The US$79,000 project, which ran from September 2013 to June 2014, was implemented by the Kainayah Rural Social Development, a local NGO described by MPSI as being experienced with “participatory development approaches.” A report produced by MPSI described its own role in the project as one that brought together the donor—in this case Finland’s Ministry of Foreign Affairs—with the implementing partner, and helping that partner to “formulate actions and budgets in terms required by funders.”
According to MPSI, the project supported those returning IDPs “to recover traditional land and livelihoods, emphasizing the empowerment of local people.” This was done through vocational trainings and the introduction of collective rice and seed banks. The MPSI’s project summary—available on the group’s website—did not include a description of military presence in the area. According to KCSN, a heavily fortified military checkpoint is located at the entrance to Shadaw on the road from Loikaw.
KCSN says that army personnel stationed at the checkpoint routinely compel civilian vehicles to carry soldiers, one of the more blatant examples of how the army presence in the area affects local civilians. According to KCSN, the checkpoint is manned by soldiers affiliated with the Army Battalion 552 Strategic Command Office, which is based nearby at a temple that has been commandeered by the army. A smaller police checkpoint is located further down the road.
The Finnish government’s spokesperson acknowledges the existence of the army checkpoint but says that when Finnish foreign affairs envoys visited the area it appeared unmanned. “We went by that fortified military check point… it seemed to be empty. We did not get any information from the local people who we met that there was any difficulties with any of the armed forces,” says Peltonen in a statement emailed to The Irrawaddy.
A KCSN spokesperson tells The Irrawaddy that despite the Finnish diplomats not seeing troops at the checkpoint, it is still manned by armed troops at all times. Since the KCSN report was published last month, the army has also established a large checkpoint on the eastern side of Shadaw close to the Salween River, according to KCSN.
KCSN says that the army has used the ceasefire with the KNPP to beef up its presence in Shadaw reinforcing and enlarging army posts and other related military infrastructure.
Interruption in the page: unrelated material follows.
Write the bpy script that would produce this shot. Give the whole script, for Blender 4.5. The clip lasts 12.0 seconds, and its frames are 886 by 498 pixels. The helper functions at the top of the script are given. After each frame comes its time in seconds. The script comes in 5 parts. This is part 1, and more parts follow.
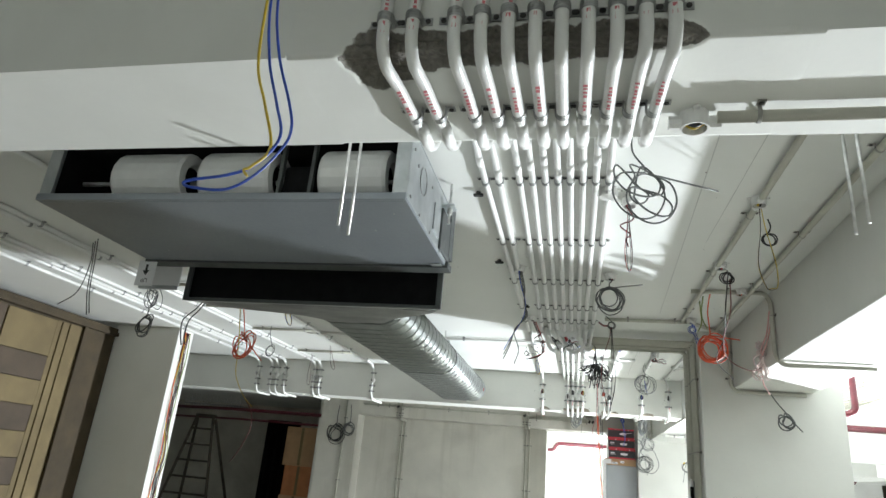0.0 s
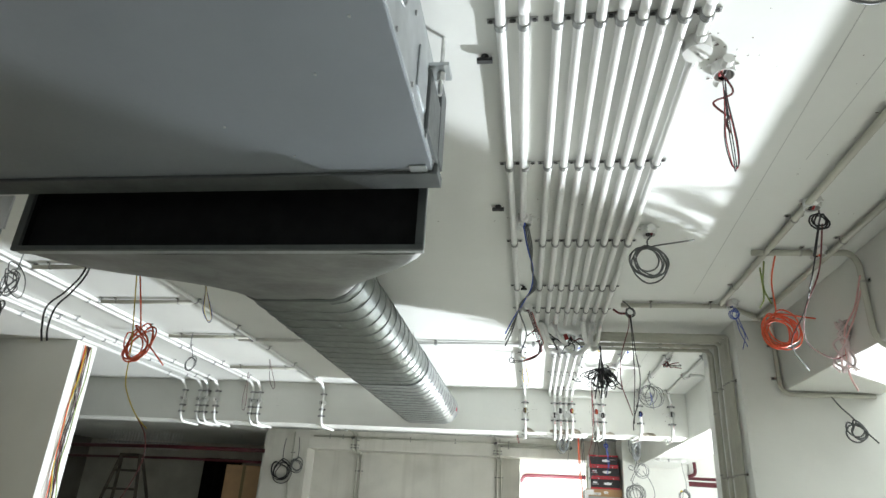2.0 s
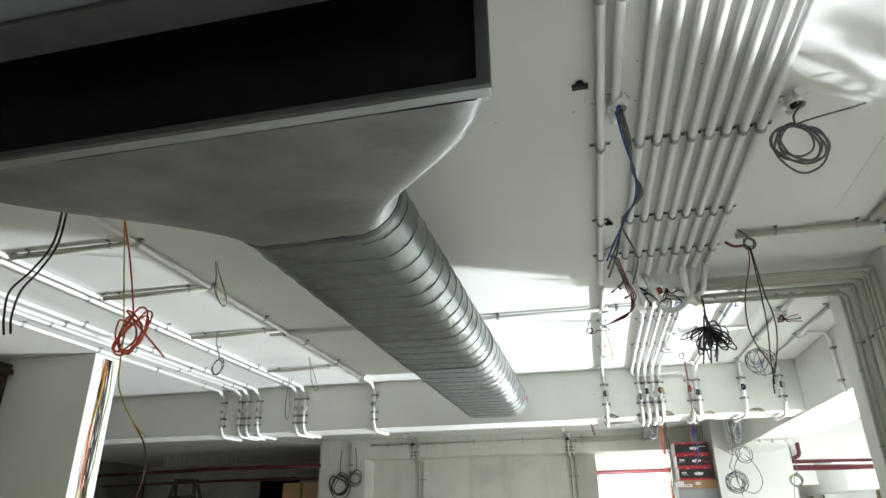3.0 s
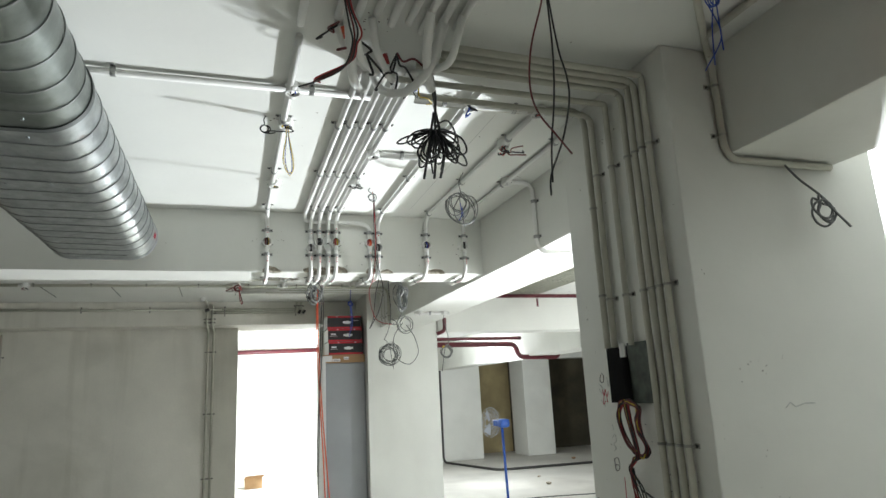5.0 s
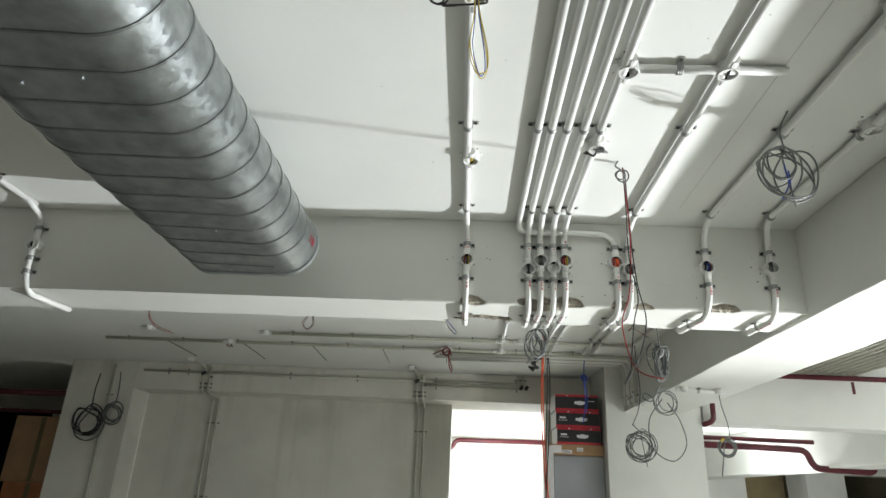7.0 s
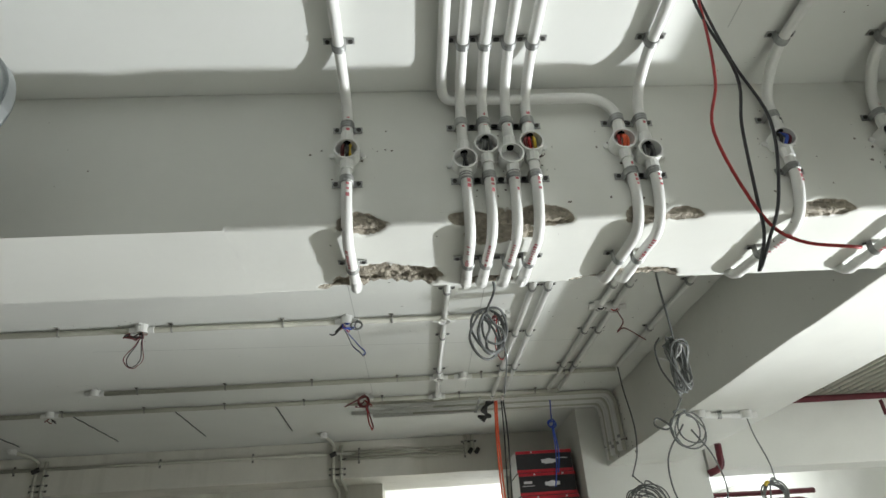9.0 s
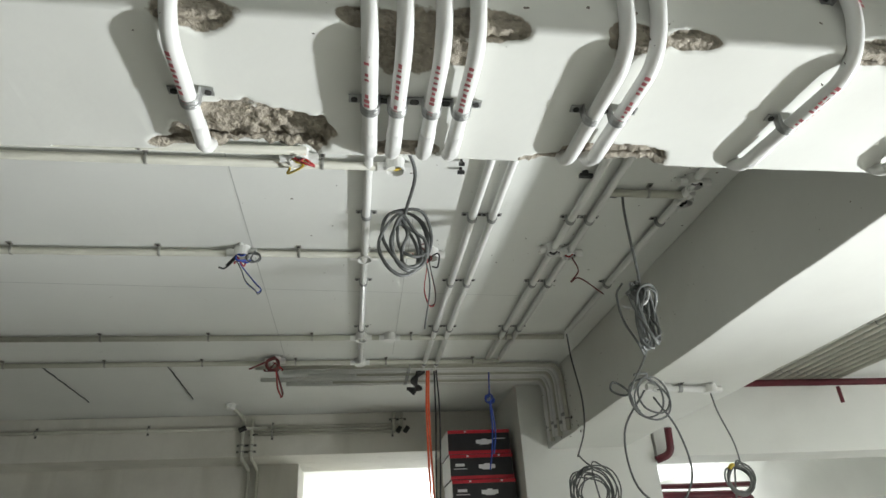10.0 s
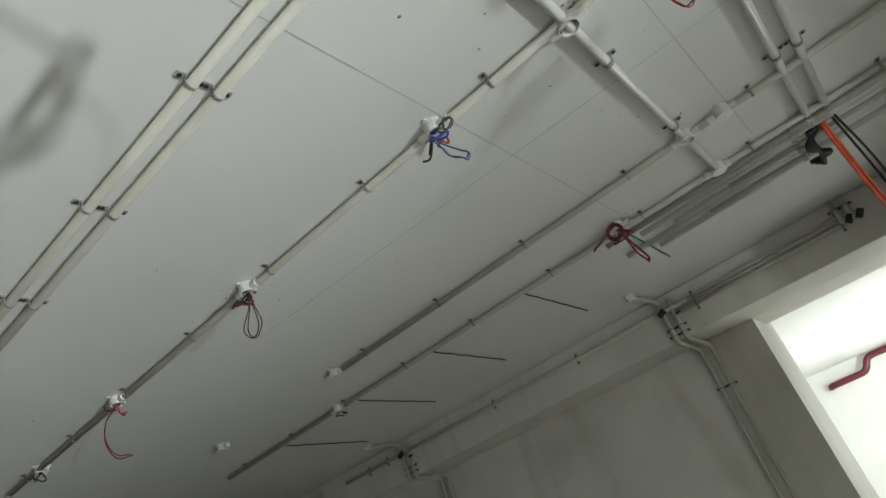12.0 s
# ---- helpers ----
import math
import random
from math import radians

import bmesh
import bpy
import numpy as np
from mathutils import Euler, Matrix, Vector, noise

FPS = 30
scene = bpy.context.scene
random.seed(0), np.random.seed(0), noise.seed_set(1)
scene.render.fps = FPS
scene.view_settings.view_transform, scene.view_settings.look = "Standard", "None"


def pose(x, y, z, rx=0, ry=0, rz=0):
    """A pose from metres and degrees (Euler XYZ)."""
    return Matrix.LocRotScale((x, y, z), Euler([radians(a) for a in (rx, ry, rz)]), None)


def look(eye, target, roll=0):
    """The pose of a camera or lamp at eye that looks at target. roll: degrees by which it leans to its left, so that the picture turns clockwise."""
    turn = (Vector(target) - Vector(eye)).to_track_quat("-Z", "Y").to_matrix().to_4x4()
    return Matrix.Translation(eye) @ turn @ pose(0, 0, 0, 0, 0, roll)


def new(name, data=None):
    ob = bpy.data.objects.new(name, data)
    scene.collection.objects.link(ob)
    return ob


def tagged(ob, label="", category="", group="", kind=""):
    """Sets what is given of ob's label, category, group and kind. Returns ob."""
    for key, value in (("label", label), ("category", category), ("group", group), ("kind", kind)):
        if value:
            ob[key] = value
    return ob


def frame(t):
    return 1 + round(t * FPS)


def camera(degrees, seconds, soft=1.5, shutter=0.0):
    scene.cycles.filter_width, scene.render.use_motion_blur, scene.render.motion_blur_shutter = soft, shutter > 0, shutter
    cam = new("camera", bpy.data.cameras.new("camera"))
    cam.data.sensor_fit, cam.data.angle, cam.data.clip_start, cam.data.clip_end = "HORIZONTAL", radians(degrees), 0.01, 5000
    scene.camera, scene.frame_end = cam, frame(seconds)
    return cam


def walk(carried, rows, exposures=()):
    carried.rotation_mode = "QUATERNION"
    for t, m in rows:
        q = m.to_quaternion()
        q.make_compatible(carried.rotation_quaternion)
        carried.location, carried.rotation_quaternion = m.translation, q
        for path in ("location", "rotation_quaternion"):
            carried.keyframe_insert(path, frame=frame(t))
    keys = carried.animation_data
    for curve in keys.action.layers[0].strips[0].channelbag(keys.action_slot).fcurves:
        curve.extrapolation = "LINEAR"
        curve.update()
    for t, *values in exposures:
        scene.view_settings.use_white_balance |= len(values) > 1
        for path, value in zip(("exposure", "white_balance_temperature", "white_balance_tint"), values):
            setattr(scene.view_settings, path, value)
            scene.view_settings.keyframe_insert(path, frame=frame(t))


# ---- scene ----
cam = camera(70.1, 12.0)
PATH = [
    (0, (0.362, 0.009, 1.641), (-0.06, 1.846, 2.31), 5.3),
    (0.5, (0.412, 0.221, 1.645), (-0.08, 1.969, 2.483), 2.4),
    (1, (0.421, 0.482, 1.649), (-0.09, 2.231, 2.472), 3.4),
    (1.5, (0.263, 0.787, 1.612), (-0.155, 2.598, 2.35), 3.7),
    (2, (0.073, 1.043, 1.65), (-0.207, 2.866, 2.426), 3.3),
    (2.5, (-0.036, 1.386, 1.658), (-0.496, 3.163, 2.452), -1.2),
    (4.3, (-0.229, 2.563, 1.642), (-0.257, 4.409, 2.413), -2.0),
    (4.5, (-0.236, 2.665, 1.65), (-0.193, 4.541, 2.342), -4.1),
    (5, (-0.177, 3.035, 1.623), (0.449, 4.883, 2.062), -2.9),
    (5.5, (-0.168, 3.314, 1.623), (0.384, 5.201, 1.989), -4.9),
    (6, (-0.078, 3.646, 1.645), (0.257, 5.517, 2.267), -6.8),
    (6.5, (-0.02, 3.966, 1.607), (0.005, 5.88, 2.186), -2.4),
    (6.7, (-0.008, 4.119, 1.612), (-0.105, 6.016, 2.241), 2.8),
    (8.3, (0.114, 5.257, 1.678), (0.16, 7.063, 2.537), -1.0),
    (8.5, (0.104, 5.379, 1.676), (0.166, 7.185, 2.535), -0.8),
    (9, (0.126, 5.733, 1.677), (0.247, 7.482, 2.639), -4.0),
    (9.5, (0.206, 6.05, 1.677), (0.39, 7.778, 2.666), -6.1),
    (10, (0.252, 6.267, 1.695), (0.533, 8.046, 2.643), -3.4),
    (10.5, (0.292, 6.434, 1.711), (0.452, 8.236, 2.564), -4.4),
    (11, (0.458, 6.62, 1.729), (0.247, 8.313, 2.773), -3.3),
    (11.4, (0.522, 6.712, 1.723), (-0.091, 8.373, 2.651), -10.0),
    (11.5, (0.53, 6.777, 1.717), (-0.202, 8.426, 2.58), -12.0),
    (12, (0.482, 7.067, 1.701), (-0.439, 8.586, 2.62), -20.5),
]
EXPOSURES = [(0, 0.1, 6320), (1.0, 0.25, 6330), (2.0, 0.28, 6340), (2.5, 0.26, 6360), (4.5, -0.32, 6400), (5.0, -0.58, 6450), (5.5, -0.7, 6500), (6.0, -0.96, 6480), (6.5, -0.87, 6550), (8.5, -1.05, 6600), (10.5, -1.2, 6600), (12, -1.42, 6550)]
walk(cam, [(t, look(eye, target, roll)) for t, eye, target, roll in PATH], EXPOSURES)

# ---- light ----
world = bpy.data.worlds.new("world")
scene.world = world
world.use_nodes = True
world.node_tree.nodes["Background"].inputs[0].default_value = (0.9, 0.95, 1.0, 1)
world.node_tree.nodes["Background"].inputs[1].default_value = 0.02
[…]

The continued presence of the army in these areas remains a major concern for local villagers, according to KCSN. Shadaw was once home to many more villages than are currently there, but in 1996—following the collapse of a previous ceasefire between the KNPP and the government—army units carried out what KCSN describes “a mass forced relocation program.” Many of those forcibly relocated now reside in two Karenni camps located on the Thai-Burma border while others have been resettled from these camps to the United States.
KCSN claims that the MPSI’s assessment of the project was problematic and incorrectly claimed that the project assisted 1,431 IDPs to return to their villages in Shadaw, when KCSN’s research in the area found that the real figure was only about one third of that. Peltonen denied claims that the figures were inflated. “One factor behind this discrepancy might be that in the project area, families have their plantation gardens in the hills and therefore people may not spend much time in the villages as they are occupied with cultivating the plantations,” Peltonen explained.
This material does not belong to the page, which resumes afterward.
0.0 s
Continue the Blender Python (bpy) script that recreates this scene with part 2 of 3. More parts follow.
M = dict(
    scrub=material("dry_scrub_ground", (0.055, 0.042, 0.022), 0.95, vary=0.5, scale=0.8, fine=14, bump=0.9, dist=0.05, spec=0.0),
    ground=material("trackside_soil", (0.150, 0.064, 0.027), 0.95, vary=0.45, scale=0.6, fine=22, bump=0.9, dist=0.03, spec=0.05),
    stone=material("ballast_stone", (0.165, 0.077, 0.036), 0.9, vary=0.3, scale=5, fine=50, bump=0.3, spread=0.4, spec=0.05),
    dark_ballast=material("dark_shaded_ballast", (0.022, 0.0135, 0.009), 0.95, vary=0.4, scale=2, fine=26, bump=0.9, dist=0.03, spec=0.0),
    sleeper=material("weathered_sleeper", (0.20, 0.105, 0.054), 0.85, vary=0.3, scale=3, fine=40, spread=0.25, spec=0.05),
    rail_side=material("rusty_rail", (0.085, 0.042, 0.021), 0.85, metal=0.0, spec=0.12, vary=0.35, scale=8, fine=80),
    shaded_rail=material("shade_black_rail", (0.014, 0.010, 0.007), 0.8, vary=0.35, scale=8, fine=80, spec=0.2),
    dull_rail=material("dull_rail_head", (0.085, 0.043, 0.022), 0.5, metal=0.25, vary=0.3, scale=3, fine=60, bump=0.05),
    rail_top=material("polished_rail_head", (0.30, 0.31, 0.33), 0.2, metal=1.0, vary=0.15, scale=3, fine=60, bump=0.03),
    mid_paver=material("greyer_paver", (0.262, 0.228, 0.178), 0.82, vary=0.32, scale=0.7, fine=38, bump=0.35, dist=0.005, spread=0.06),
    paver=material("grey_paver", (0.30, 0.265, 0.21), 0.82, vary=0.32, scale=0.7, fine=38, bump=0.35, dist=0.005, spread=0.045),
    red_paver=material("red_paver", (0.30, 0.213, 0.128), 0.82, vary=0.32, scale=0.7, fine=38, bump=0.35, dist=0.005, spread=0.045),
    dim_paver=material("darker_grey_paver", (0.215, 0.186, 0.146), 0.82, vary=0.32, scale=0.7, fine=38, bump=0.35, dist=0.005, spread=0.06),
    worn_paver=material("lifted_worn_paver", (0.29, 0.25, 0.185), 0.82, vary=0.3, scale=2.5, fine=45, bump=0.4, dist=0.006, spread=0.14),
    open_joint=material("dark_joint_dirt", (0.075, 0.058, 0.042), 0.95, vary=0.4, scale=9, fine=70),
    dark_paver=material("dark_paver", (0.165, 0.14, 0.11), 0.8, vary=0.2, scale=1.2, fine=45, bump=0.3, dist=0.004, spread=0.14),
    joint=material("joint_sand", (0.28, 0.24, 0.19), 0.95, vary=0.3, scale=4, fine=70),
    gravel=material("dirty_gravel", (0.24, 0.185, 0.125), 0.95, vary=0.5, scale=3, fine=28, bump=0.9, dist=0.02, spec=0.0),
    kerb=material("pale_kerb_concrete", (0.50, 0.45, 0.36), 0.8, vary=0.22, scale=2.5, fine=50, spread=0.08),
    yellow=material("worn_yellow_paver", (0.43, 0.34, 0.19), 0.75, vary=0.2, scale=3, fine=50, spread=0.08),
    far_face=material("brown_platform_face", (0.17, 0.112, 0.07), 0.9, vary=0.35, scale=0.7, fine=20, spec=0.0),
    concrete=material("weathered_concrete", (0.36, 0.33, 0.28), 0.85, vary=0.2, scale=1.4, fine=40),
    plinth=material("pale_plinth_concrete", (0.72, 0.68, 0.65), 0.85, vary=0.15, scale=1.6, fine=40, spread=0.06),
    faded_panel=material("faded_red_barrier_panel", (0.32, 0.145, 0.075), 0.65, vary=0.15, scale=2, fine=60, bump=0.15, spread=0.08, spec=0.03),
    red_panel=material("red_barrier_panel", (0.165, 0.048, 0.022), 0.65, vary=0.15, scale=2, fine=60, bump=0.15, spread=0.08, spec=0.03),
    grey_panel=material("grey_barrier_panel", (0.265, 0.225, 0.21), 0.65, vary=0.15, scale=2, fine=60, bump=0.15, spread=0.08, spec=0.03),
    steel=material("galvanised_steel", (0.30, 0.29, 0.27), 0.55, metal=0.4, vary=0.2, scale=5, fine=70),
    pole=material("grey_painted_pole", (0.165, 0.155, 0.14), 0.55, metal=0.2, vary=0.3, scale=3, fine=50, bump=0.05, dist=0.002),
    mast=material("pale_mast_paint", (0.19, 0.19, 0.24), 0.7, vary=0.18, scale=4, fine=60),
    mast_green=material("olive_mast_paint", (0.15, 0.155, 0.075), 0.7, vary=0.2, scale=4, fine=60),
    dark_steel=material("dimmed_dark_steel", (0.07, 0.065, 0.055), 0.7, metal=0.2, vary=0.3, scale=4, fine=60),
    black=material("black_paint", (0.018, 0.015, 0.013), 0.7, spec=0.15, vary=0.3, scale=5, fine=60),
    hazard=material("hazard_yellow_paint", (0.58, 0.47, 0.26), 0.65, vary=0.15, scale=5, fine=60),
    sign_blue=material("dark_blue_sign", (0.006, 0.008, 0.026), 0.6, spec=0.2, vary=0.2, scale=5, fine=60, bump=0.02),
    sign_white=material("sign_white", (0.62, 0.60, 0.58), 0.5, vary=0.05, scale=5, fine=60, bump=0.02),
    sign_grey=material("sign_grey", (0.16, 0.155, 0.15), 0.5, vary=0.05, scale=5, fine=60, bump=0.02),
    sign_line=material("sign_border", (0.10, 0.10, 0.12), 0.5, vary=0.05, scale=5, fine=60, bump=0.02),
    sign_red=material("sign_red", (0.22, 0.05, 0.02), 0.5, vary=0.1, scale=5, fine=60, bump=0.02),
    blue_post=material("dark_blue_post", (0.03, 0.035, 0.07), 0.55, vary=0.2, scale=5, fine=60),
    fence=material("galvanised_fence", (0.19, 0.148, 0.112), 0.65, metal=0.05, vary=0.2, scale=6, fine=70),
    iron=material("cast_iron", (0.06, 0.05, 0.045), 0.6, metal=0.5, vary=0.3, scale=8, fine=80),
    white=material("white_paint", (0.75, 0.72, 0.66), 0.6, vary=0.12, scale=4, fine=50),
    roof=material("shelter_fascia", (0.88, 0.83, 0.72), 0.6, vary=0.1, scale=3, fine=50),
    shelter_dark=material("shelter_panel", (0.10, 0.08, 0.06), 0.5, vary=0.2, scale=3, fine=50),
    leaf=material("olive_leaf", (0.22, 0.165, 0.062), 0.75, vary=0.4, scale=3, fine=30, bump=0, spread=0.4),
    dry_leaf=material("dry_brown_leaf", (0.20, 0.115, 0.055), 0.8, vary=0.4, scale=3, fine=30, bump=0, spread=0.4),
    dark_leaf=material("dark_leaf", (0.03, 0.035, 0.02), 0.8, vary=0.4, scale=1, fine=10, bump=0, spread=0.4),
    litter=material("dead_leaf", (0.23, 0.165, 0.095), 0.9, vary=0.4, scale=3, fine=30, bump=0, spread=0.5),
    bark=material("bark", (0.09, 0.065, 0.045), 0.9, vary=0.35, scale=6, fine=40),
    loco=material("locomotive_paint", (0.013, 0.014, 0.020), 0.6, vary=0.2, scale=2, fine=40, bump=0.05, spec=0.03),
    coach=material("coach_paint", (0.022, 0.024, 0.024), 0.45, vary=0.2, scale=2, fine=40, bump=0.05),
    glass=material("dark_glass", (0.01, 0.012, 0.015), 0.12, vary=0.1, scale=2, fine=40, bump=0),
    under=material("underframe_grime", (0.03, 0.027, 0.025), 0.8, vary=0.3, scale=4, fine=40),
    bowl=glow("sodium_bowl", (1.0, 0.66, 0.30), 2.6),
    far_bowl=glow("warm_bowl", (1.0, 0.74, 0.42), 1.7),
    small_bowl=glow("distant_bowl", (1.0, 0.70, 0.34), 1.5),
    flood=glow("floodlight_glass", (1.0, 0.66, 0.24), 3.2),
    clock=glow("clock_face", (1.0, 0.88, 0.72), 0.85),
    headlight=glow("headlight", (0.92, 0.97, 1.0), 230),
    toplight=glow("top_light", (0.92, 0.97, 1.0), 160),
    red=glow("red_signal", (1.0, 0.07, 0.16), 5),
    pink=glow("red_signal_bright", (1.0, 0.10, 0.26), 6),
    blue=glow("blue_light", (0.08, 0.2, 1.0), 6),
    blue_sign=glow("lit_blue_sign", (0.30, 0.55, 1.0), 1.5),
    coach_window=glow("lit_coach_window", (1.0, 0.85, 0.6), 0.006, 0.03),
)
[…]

According to Peltonen, both the KSCN report and an article on the report published by the Karen News website “make claims that grossly misrepresent the project in question. For example the title of the project is incorrect. It is not, as stated in the report, a ‘Model Village Project’ but ‘Community-led Recovery of Traditional Land and Livelihood of IDPs in Shadaw, Kayah State.’ Also, the project covers ten villages, but not all of the villages listed in the report are the correct villages,” he told The Irrawaddy.
KCSN spokesperson Ko Reh told The Irrawaddy that contrary to what Peltonen suggested, KCSN did visit and investigate all ten of the villages involved in the project. According to Ko Reh, there were discrepancies in village names because the KCSN report used local Karenni names for the villages instead of the official names used by the government.
Ko Reh said that MPSI and Finland must do more to consult with local people and civil society before they launch projects in contested areas like Shadaw, where the army has a major presence.
Ko Reh pointed to the report’s other findings, which detailed a wave of large-scale land grabbing by the Burma Army across Karenni State, to support KCSN’s claim that the army has continued to trample on the rights of Karenni villagers since a March 2012 ceasefire was reached with the KNPP. According to KCSN, more than 3,000 acres of land were confiscated from farmers in Pruso Township so the Burma Army could build a training school. Construction on the school began several months after the ceasefire was reached and the deeply unpopular project has continued with both the army and local government officials rejecting local villagers’ efforts to get their land back.
The continued army presence in Karenni State is a stark reminder to locals of who holds ultimate power in Burma today. “When I see soldiers everywhere, it reminds me our country is still under the military instead of being a democracy,” the KCSN report quotes one young villager from Shadaw as saying, a view that is unlikely to change no matter how much money Western donors pour into his state.